Geydy Grey, arbitre internationale de boxe – Photos : Abel Padrón Padilla/ Cubadebate

De la passion, de la persévérance, de l’amour et beaucoup de ténacité, voilà quelques-unes des pierres qui pavent le chemin de la vie de Geydy Grey, laquelle a décidé il y a quelque temps qu’être femme et arbitre de boxe, c’est une conception de la vie.

« J’ai toujours ressenti un attrait particulier pour les sports de combat », dit-elle, les yeux fixés sur le ring pendant l’un des combats du Tournoi national de boxe de Playa Girón qui se déroule à cette époque de l’année dans la salle Rafael Fortún.

« Malheureusement, je n’ai pas pu les pratiquer. Seulement le badminton de loisir, car lorsque je me suis lancée dans le sport, ce n’était pas une discipline de haut niveau », ajoute-t-elle en demandant une pause pour assumer ses fonctions professionnelles au bord du ring...

« Je suis originaire de Santiago de Cuba, mais j’ai déménagé à Guantánamo », précise-t-elle avec un large sourire. « C’est là que j’ai commencé à m’intéresser aux règles et à l’arbitrage au niveau de la province », poursuit-elle après s’être acquittée de sa tâche et s’être assise à côté d’un groupe de collègues qui attendent un autre combat.

« L’opportunité d’entrer dans le monde de la boxe s’est présentée en 2009. La commission nationale a proposé une formation pour les juges et les arbitres, et trois femmes ont obtenu leur diplôme dans la zone orientale.
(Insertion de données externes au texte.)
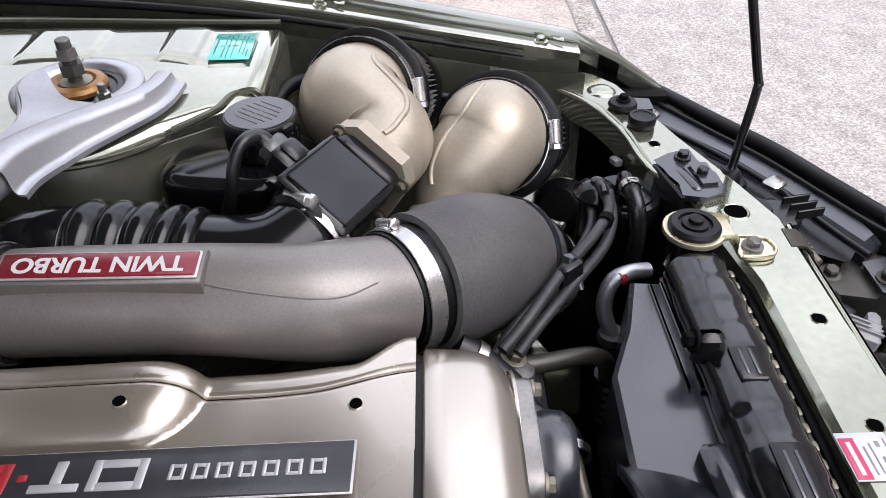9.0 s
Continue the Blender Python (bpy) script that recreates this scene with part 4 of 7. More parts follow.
sleeve = thing("silicone_hose", (0.4, -0.5, 0.68), "matt grey rubber coupling hose on the intake pipe", "hose")
part("cuff", Geo().tube([(0.2760, -0.3390, 0.7790), (0.2970, -0.3660, 0.7730), (0.3070, -0.3770, 0.7700)], [0.056, 0.058, 0.059], 36, 5), "rubber", sleeve)
part("sleeve", Geo().tube([(0.2950, -0.3630, 0.7740), (0.3220, -0.3910, 0.7640), (0.3540, -0.4190, 0.7490), (0.3870, -0.4480, 0.7270), (0.4100, -0.4690, 0.7040)], [0.0625, 0.068, 0.0695, 0.065, 0.0600], 40, 7), "silicone", sleeve, "matt grey sleeve with a rough skin")
part("lower_sleeve", Geo().tube([(0.4000, -0.4600, 0.7140), (0.4200, -0.4780, 0.6920), (0.4380, -0.4950, 0.6640)], [0.0605, 0.058, 0.054], 36, 6), "rubber", sleeve)
clamp(sleeve, (0.4370, -0.4940, 0.6660), (0.5, -0.48, -0.76), 0.0555, 0.014, (0.5, -0.3, 0.6))
part("stub", Geo().tube([(0.4320, -0.4910, 0.6720), (0.4540, -0.5110, 0.6320), (0.47, -0.56, 0.55)], 0.05, 24, 5), "dark", sleeve)
part("sleeve_lip", Geo().lathe(V((0.2955, -0.3635, 0.7740)), ax, [(0.0605, -0.002), (0.0655, 0), (0.066, 0.004)], 40, False, False), "silicone", sleeve)
part("seam", Geo().tube([(0.322, -0.361, 0.8235), (0.350, -0.385, 0.814), (0.380, -0.413, 0.795), (0.405, -0.440, 0.768)], 0.0009, 6, 4), "rubber", sleeve)
part("cable_tie", band((0.3900, -0.4510, 0.7240), (0.62, -0.55, -0.55), 0.0655, 0.0085, 0.0016), "bluegrey", sleeve, "grey-black cable tie")
part("tie_buckle", Geo().box((0.341, -0.511, 0.764), (0.012, 0.013, 0.010), (20, 10, 40), 0.002), "bluegrey", sleeve)
part("tie_tail", Geo().tube([(0.341, -0.512, 0.762), (0.334, -0.518, 0.752), (0.324, -0.523, 0.740)], 0.0028, 8, 4, flat=0.4), "bluegrey", sleeve)

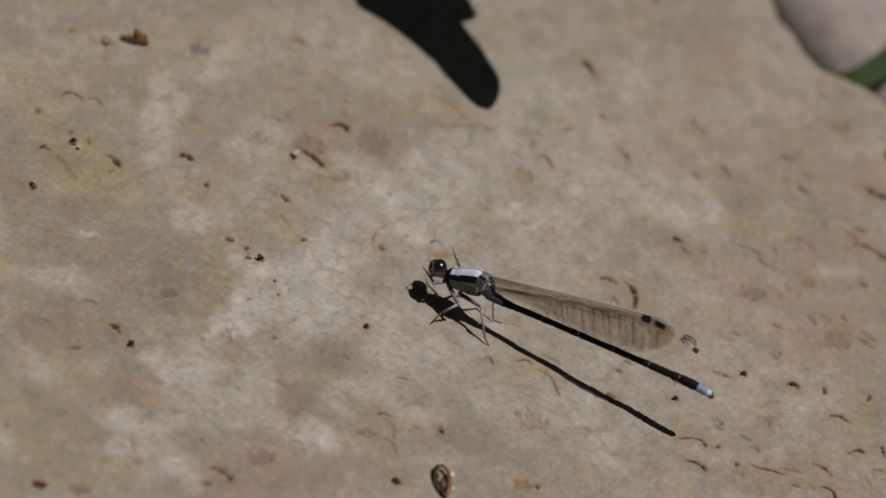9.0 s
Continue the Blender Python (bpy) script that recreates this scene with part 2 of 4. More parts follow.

À partir de ce moment-là, il a été décidé que chaque collectif provincial devrait inclure une femme dans l’organisation de chaque événement ».

Notre interlocutrice ne craint pas le dialogue, ni des sujets encore polémiques. « Quelques hommes nous ont acceptées. D’autres avaient certains tabous, ils étaient surpris. Il y en avait même qui se sentaient menacés parce que c’était un poste en moins. Je me suis heurtée à plusieurs d’entre eux, j’ai même dû m’imposer dans des débats où l’on me reprochait de ne pas assister à toutes les compétitions ».

« Ce que je leur disais ? C’est très simple. Tout est réglé quand vous rentrez chez vous ; pour moi, c’est juste l’une de mes nombreuses tâches », affirme-t-elle sérieusement. « Je l’exprime ainsi : comment réussit-on à être mère et épouse avec un travail aussi exigeant ? ».

« J’ai l’aide de ma mère. Sa présence auprès de mon fils est fondamentale et encore plus lorsque je me rends à des compétitions comme celle de Playa Girón. Ce qui me fait également avancer, c’est mon caractère. Je suis habituée à la pression ».

« Au début de mon parcours dans l’arbitrage, j’ai eu quelques petits problèmes sur le ring. Il y avait parfois des combattants et des entraîneurs qui ne me respectaient pas. Avec le temps et grâce à mon travail, cela a changé. Il arrive encore des petites choses dans le feu de l’action, mais pas comme avant », explique-t-elle en laçant l’une de ses baskets.

Elle reconnaît que jamais d’autres femmes ne l’ont critiquée. « Tout ce qu’elles disent, c’est comment je peux m’interposer entre deux hommes qui se battent à coups de poing ? Ce que je leur réponds ? Que je suis fière qu’ils se battent pour moi », affirme-t-elle dans un bref mais intense éclat de rire.

« Mon mari me dirige professionnellement »
, dit-elle encore, prête à faire la différence sur le ring. « Ses exigences sont élevées. Je rêve en grand. Participer aux Jeux olympiques serait grandiose, j’en veux davantage ».

Nietzsche disait que « seules les pensées que nous gardons en mouvement ont de la valeur ». Celles de Geydy Grey sont remarquables et particulièrement brillantes, car elles naissent et se renforcent à partir de son immense condition de femme.